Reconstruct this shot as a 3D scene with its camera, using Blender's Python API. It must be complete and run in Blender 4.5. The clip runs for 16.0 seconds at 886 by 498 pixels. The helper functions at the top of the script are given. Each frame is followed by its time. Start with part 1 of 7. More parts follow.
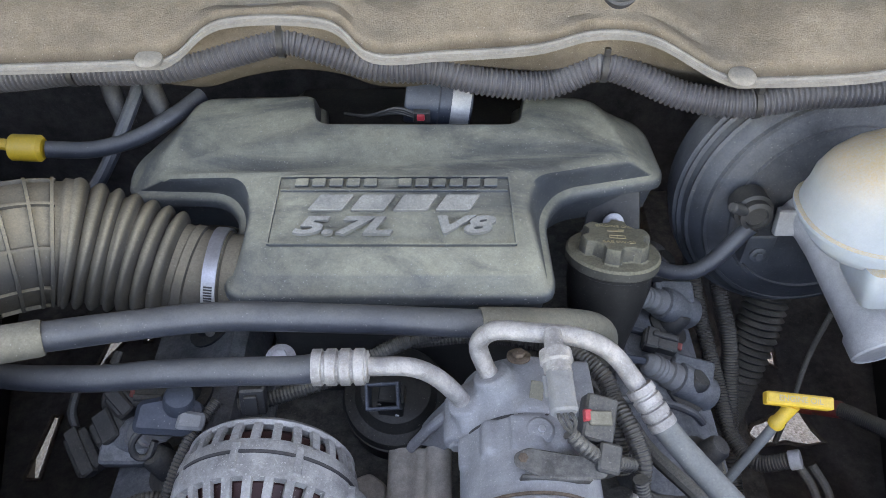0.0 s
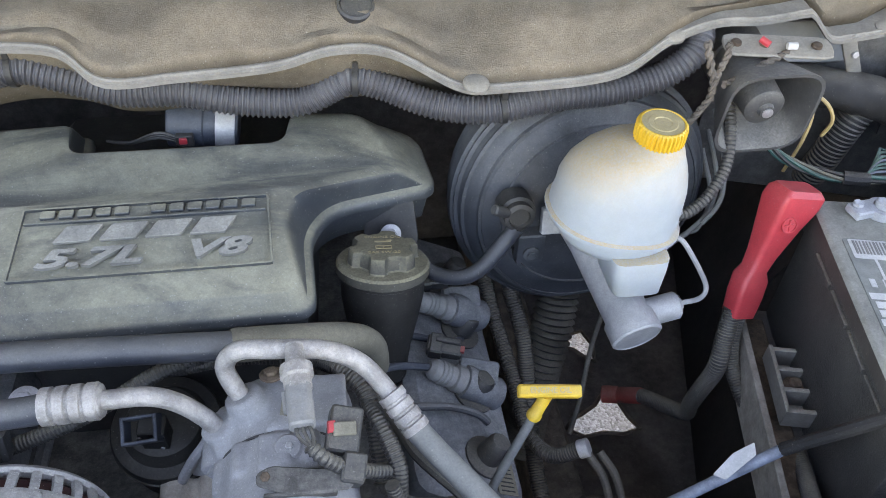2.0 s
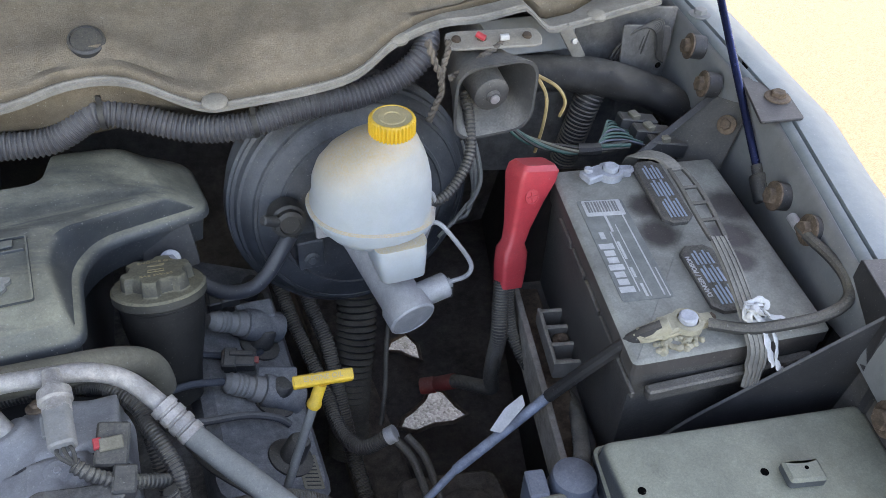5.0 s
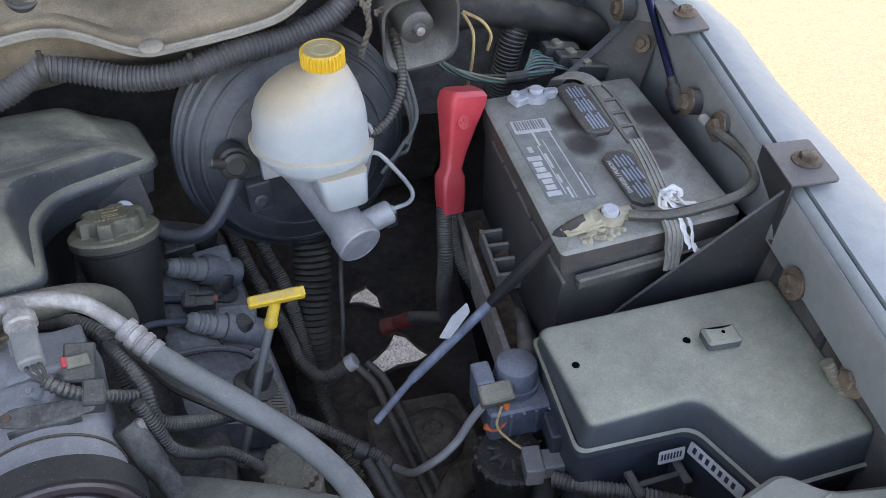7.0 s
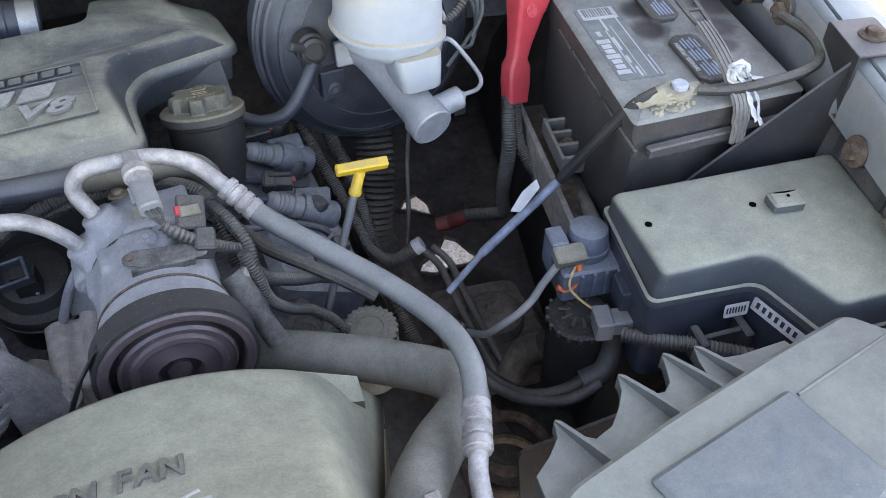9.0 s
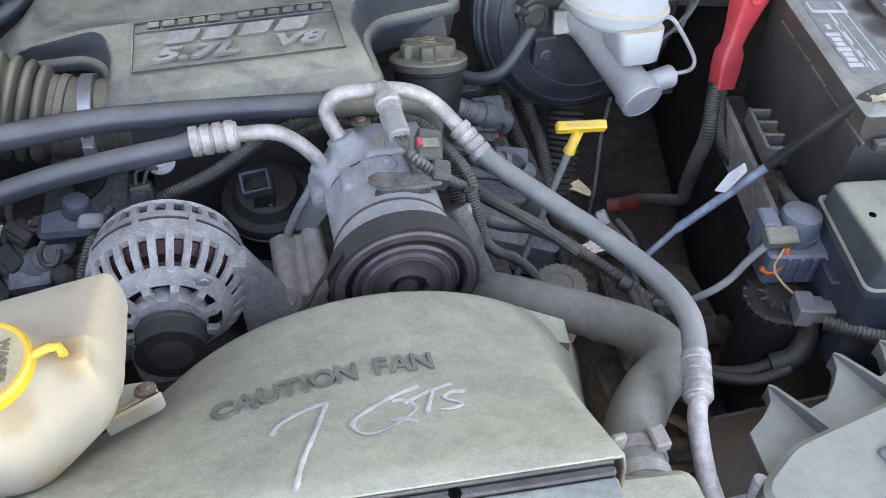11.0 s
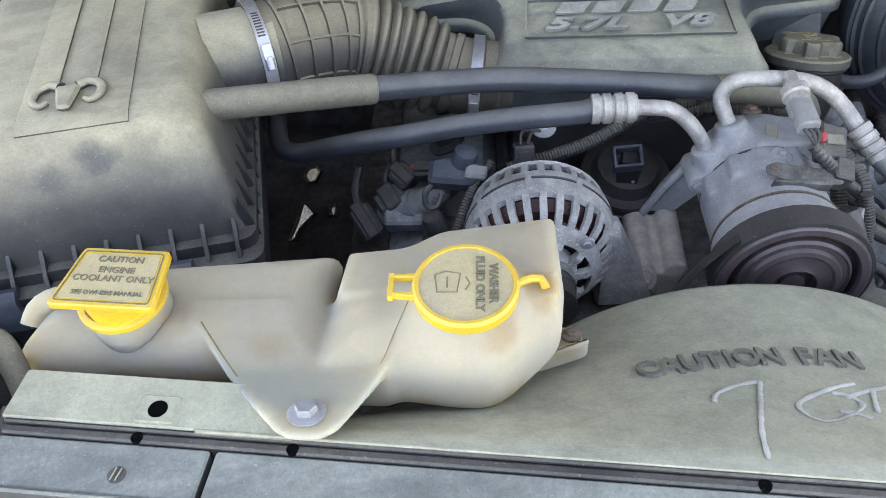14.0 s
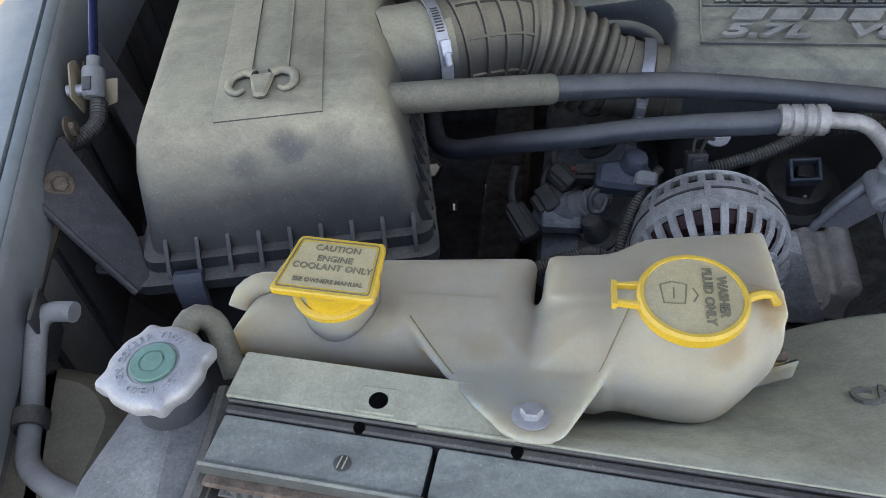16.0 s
####################
§ Objective
Repeat the data exactly, without the pictures.

§ Complete answer
Reconstruct this shot as a 3D scene with its camera, using Blender's Python API. It must be complete and run in Blender 4.5. The clip runs for 16.0 seconds at 886 by 498 pixels. The helper functions at the top of the script are given. Each frame is followed by its time. Start with part 1 of 7. More parts follow.
0.0 s
2.0 s
5.0 s
7.0 s
9.0 s
11.0 s
14.0 s
16.0 s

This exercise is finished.